WILLIMANTIC, Conn. — “Iroko, the Tree of Life,” an arts project featuring Eastern Connecticut State University faculty members Imna Arroyo, Tao Chen and Jaime Gomez, opens this spring in three Connecticut art spaces.
The Clare Gallery and Charter Oak Cultural Center, both in Hartford, as well as MS17 Art Project Gallery in New London, are the spring 2017 exhibition hosts. Each installation focuses on distinct interpretations of “Iroko–the Tree of Life” as home of the ancestors, humanity and the gods.
The project includes three art exhibitions, a short film and a book that will serve as the catalog for the traveling art exhibition. “Iroko” is inspired by the sacred “Tree of Life,” known as “Iroko” to the Yoruba people of West Africa and those of the African Diaspora, “Yaxché” to the Maya, “Kapok” in Southeast Asia, “Silk-Cotton Tree” to Indigenous North Americans and “La Ceiba” in the Caribbean, and in Central and South America.
The tree is of great symbolic, spiritual, mythological, medicinal, magical, commercial, ecological and aesthetic import. Through the exploration of materials old and new as well as traditional and innovative technologies, this multi-media installation focuses on the mysteries of nature using Iroko as an anchor to express the power, continuity and resiliency of nature, which hold the promise for a sustainable future if nurtured and honored.
Humberto Figueroa from Puerto Rico and Migdalia Salas of MS17 Art Project Gallery are the curators of the traveling exhibition. Art installations are by Imna Arroyo and include drawings on Amate paper, etchings, relief sculptural prints created with handmade paper and encaustic, reed fiber-woven sculptures, as well as a multimedia video.
The video was created in collaboration with graphic and digital media artist Tao Chen and video producer Jaime Gomez. It includes visuals of Indigenous people from the Sierra Nevada de Santa Marta of Colombia by Gomez and videographer Julio Charris as well as traditional Yoruba Orisha songs sung by Amma McKen, Iya Ola and Swahili Henry and a new dance performed by Eastern student Sinque Tavares and choreographer Alycia Bright-Holland, assistant professor of theatre at Eastern.
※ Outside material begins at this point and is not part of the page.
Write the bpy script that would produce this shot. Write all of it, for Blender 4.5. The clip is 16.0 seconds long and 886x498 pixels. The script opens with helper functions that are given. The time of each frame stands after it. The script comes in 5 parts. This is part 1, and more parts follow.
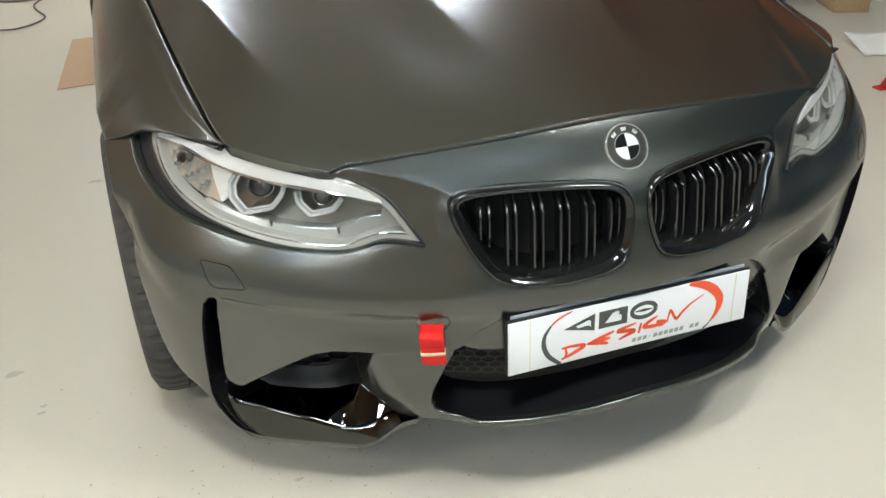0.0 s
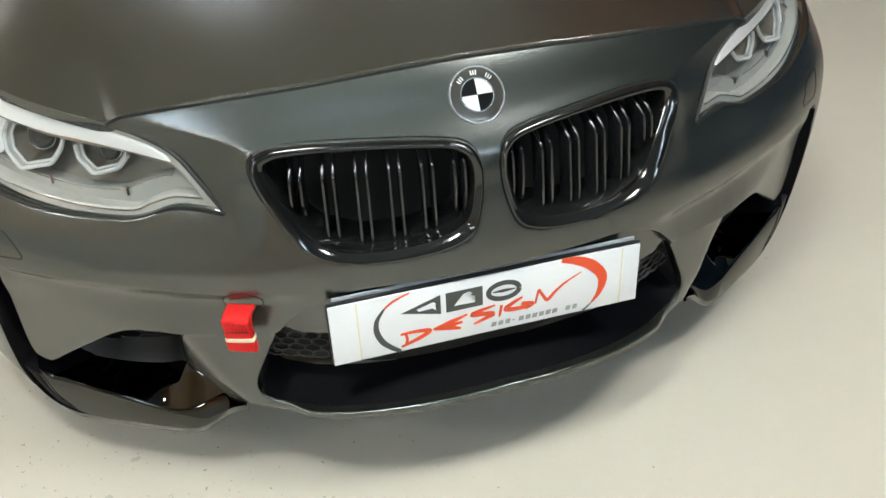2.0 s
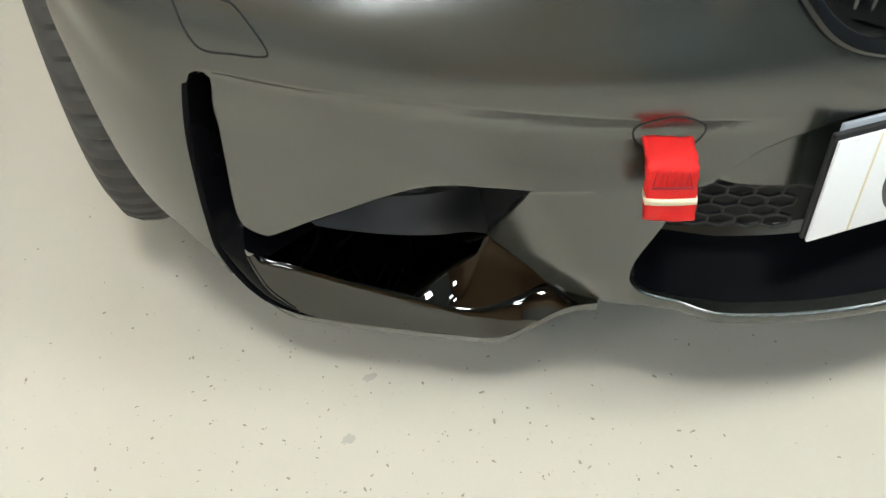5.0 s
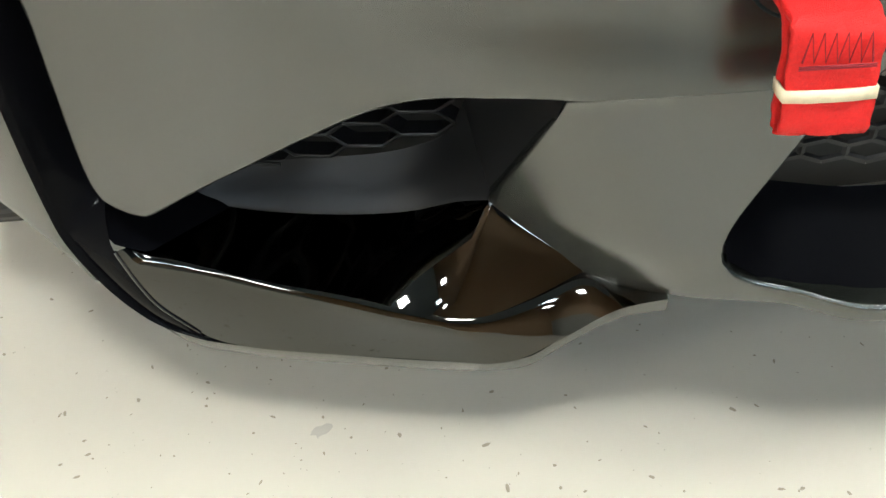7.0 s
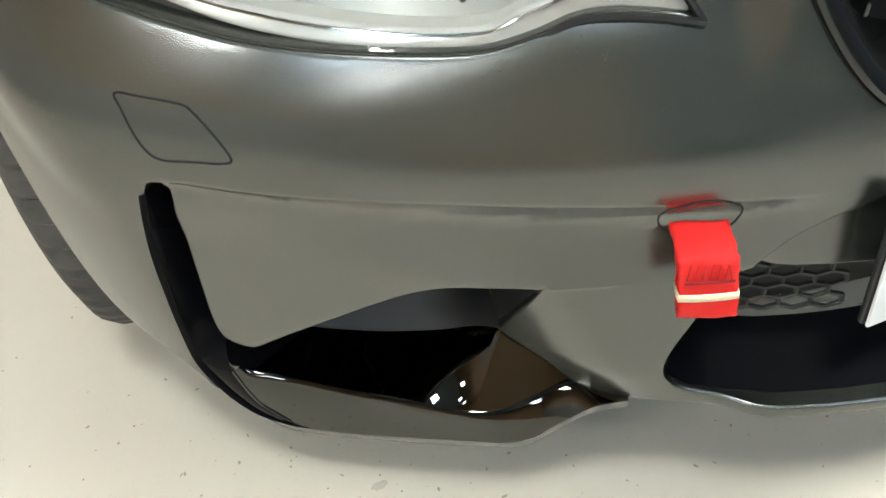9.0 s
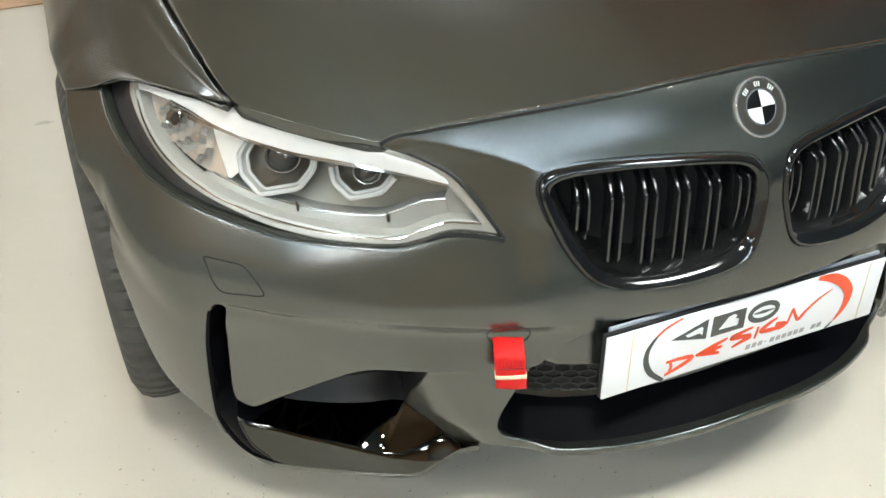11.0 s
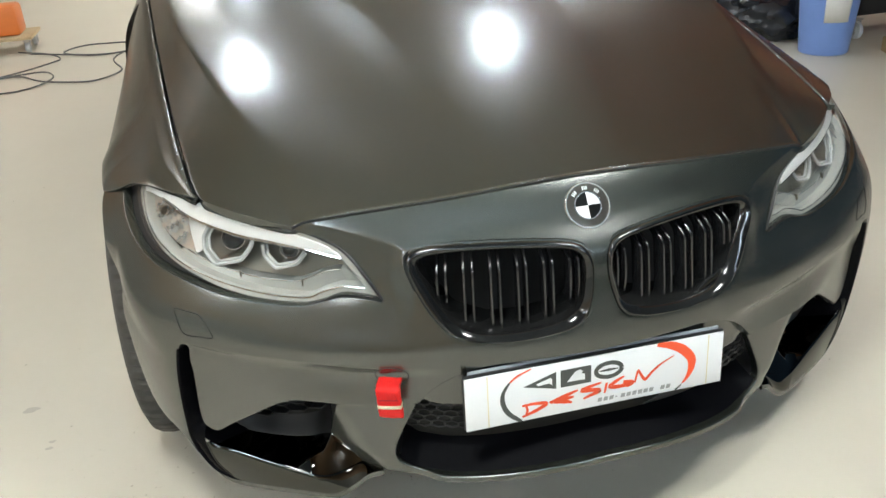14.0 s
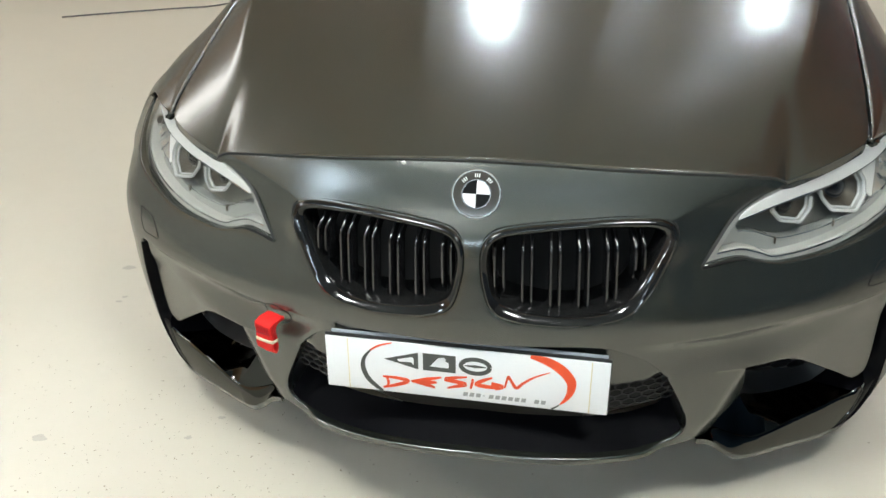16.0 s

Iroko also includes a book designed by Tao Chen featuring essay contributions by ecologist Carmen Cid, art historian Maline Werness-Rude, and writers Isis Rakia Mattei, María Vázquez, Esperanza Cáseres Santa Cruz, Jaime Gómez, Migdalia Salas and Humberto Figueroa. To view a video trailer for the project, visit https://youtu.be/tz_OqlnsVrQ. Exhibition dates are listed below.
“The Tree of Life/Árbol de Vida,” an exhibition of mixed-media works by Arroyo representing personal interpretations of the tree of life opened on March 16 in the Clare Gallery at the Franciscan Center for Urban Ministry, 285 Church St. in Hartford, and will run through May 21, 2017. The artist will conduct a workshop on April 8 from 4–5 p.m. as part of Slow Art Day. A reception and the Iroko Tree of Life film viewing will follow from 5-7 p.m.
The “Iroko: Home of the Ancestors/La Casa de los Ancestros” exhibit and Tree of Life film will also be presented at the Charter Oak Cultural Center, 21 Charter Oak Ave. in Hartford, from March 23-May 6, 2017. The exhibit features Amate paper drawings and wood cut tapestries by Arroyo exploring the Ceiba tree as the home of the ancestors. An opening reception and film showing will take place on March 30 at 5:30 p.m.
“IROKO: Home of the Gods/La Casa de las Orichas” comes to the MS17 Art Project Gallery at 165 State St., New London, from April 22-July 1, 2017. This multidisciplinary exhibition is dedicated to the Ceiba as the Tree of Life and focuses on the dialog of the environment, spirituality and art. The exhibit includes the Iroko Tree of Life short film produced and directed by Arroyo, Chen and Gómez. An opening artists’ reception takes place on April 22, 2017 from 5–7 p.m.